In a forthcoming update to their groundbreaking 2018 research on the importance of mitigation in death penalty cases, researchers Russell Stetler, Maria McLaughlin, and Dana Cook (pictured) have greatly expanded the number of capital cases reviewed and drawn the conclusion that “the effective investigation and presentation of mitigating evidence can forestall a death sentence no matter how death-worthy the crime facts may appear at first glance.” Their study—titled “Mitigation Works”—focused on highly aggravated capital cases that resulted in life sentences, rather than death. The update expanded the number of potential death-penalty cases reviewed to about 600, while their prior 2018 study examined 200 such cases.
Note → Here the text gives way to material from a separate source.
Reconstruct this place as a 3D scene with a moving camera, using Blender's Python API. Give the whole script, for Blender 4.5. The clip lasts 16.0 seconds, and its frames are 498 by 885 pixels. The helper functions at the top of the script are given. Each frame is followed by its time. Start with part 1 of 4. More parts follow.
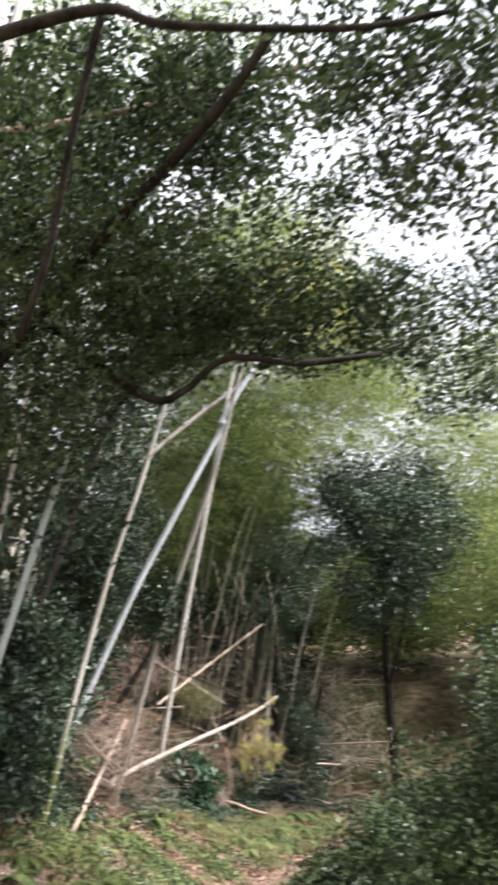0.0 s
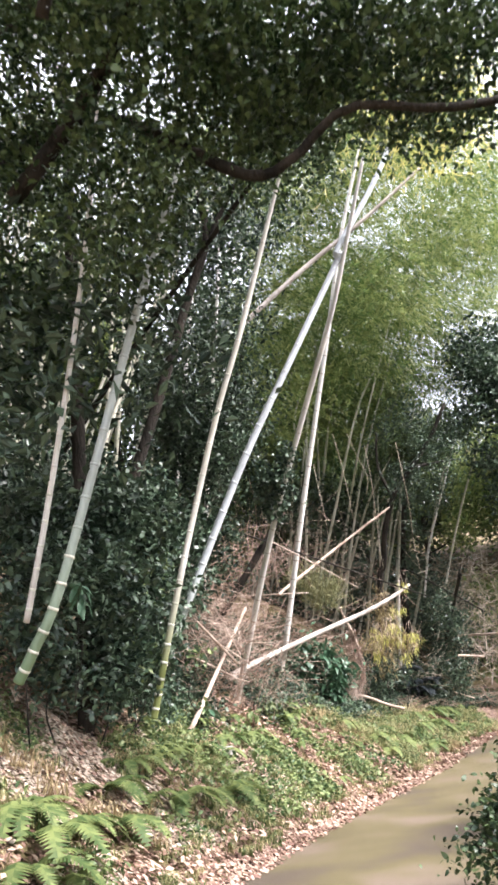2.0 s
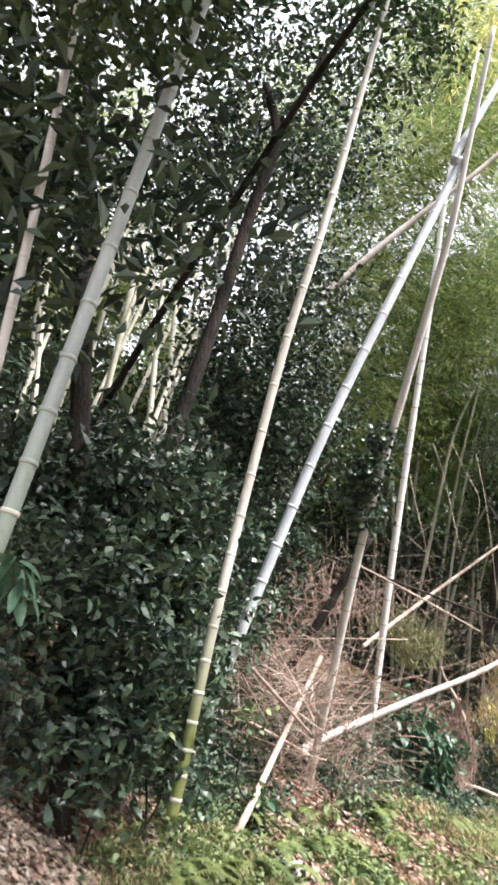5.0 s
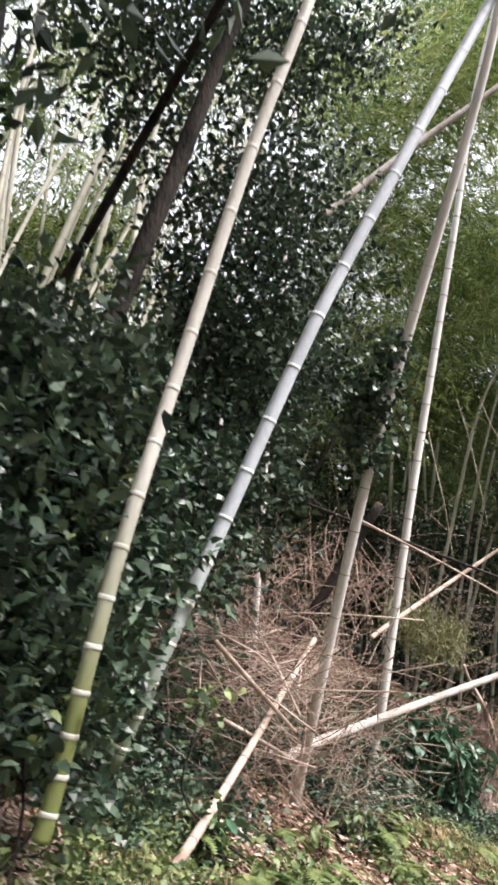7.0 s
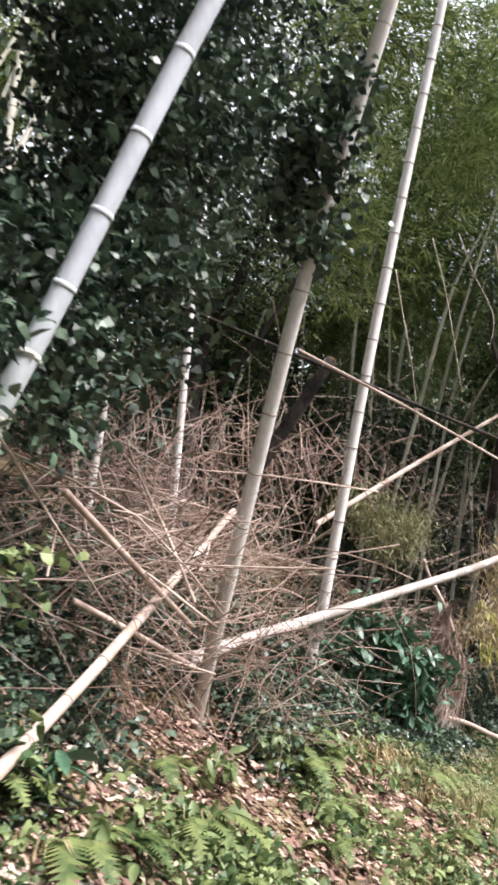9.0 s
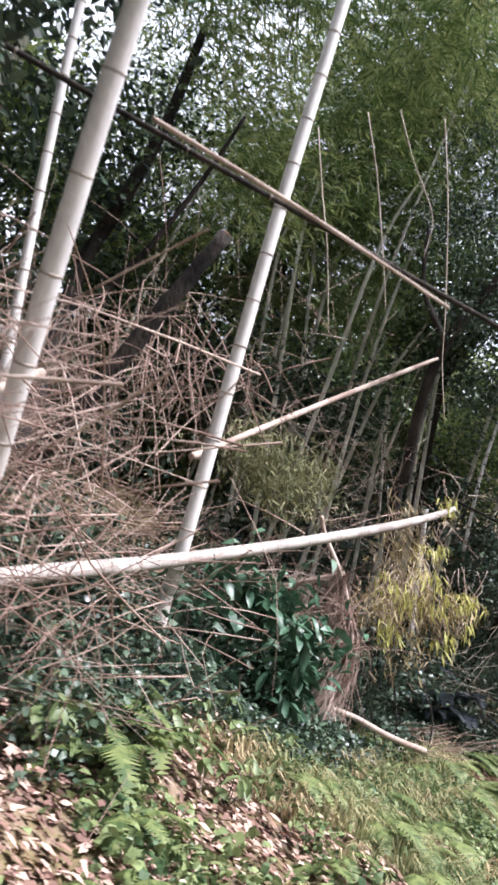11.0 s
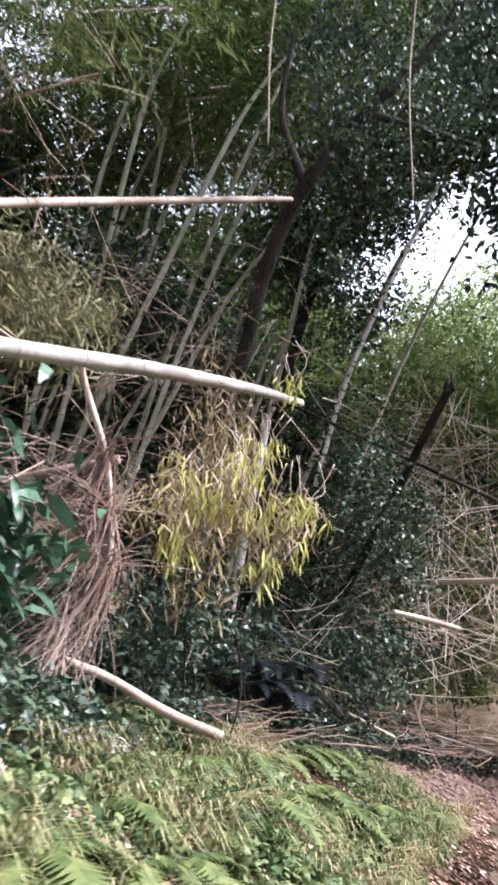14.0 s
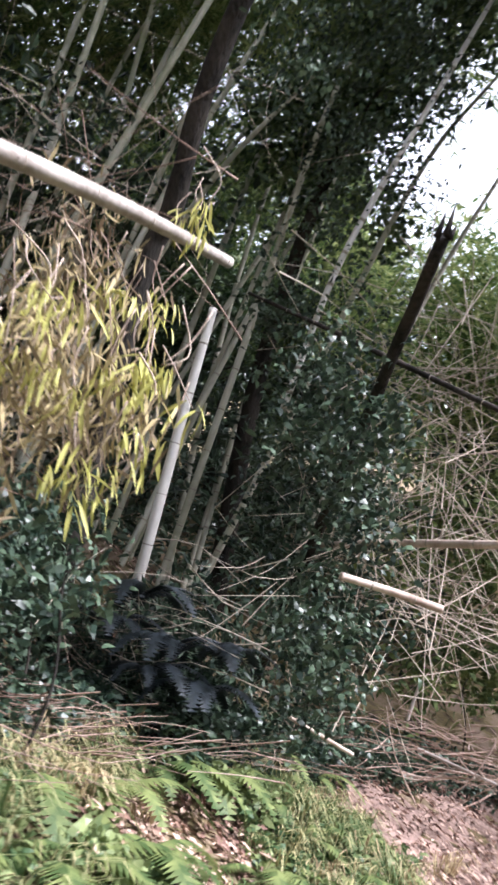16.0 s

“Highly aggravated” capital cases included those where at least one victim was a child, where at least one victim was a law enforcement officer, or where there were multiple victims. They also identified three persistent barriers to effective mitigation investigation and presentation: “systemic racism, inadequate indigent defense funding,” and complicated procedural obstacles to correcting past errors.

The article discusses several infamous cases—such as cases involving those accused with the September 11 attack and the Oklahoma City bombing—that were charged as capital crimes but resulted in life sentences. “To some observers, these cases seemed to be simply exceptions, the work of elite super-lawyers who provided their clients with a ‘Cadillac defense.’ This Article shows, on the contrary, that ordinary public defenders and court-appointed lawyers have routinely achieved the same results in cases that did not make national headlines. These cases demonstrate the simple proposition that, in capital cases, mitigation works.”

The authors point to the dwindling public support for the death penalty and the falling number of death sentences as further support for their claim that when juries are presented properly-researched mitigating evidence, they are more likely to vote for life, no matter how aggravated the crime was. They characterize mitigating evidence as “the engine of the death penalty’s self-destruction” because it demonstrates “the stunning juxtaposition of over 600 cases in the most aggravated categories with … decisions nonetheless to reject death sentences.”


Russell Stetler, Maria McLaughlin, Dana Cook, Mitigation Works: Empirical Evidence of Highly Aggravated Cases Where the Death Penalty Was Rejected at Sentencing, 51 Hofstra L. Rev. 89 (2022).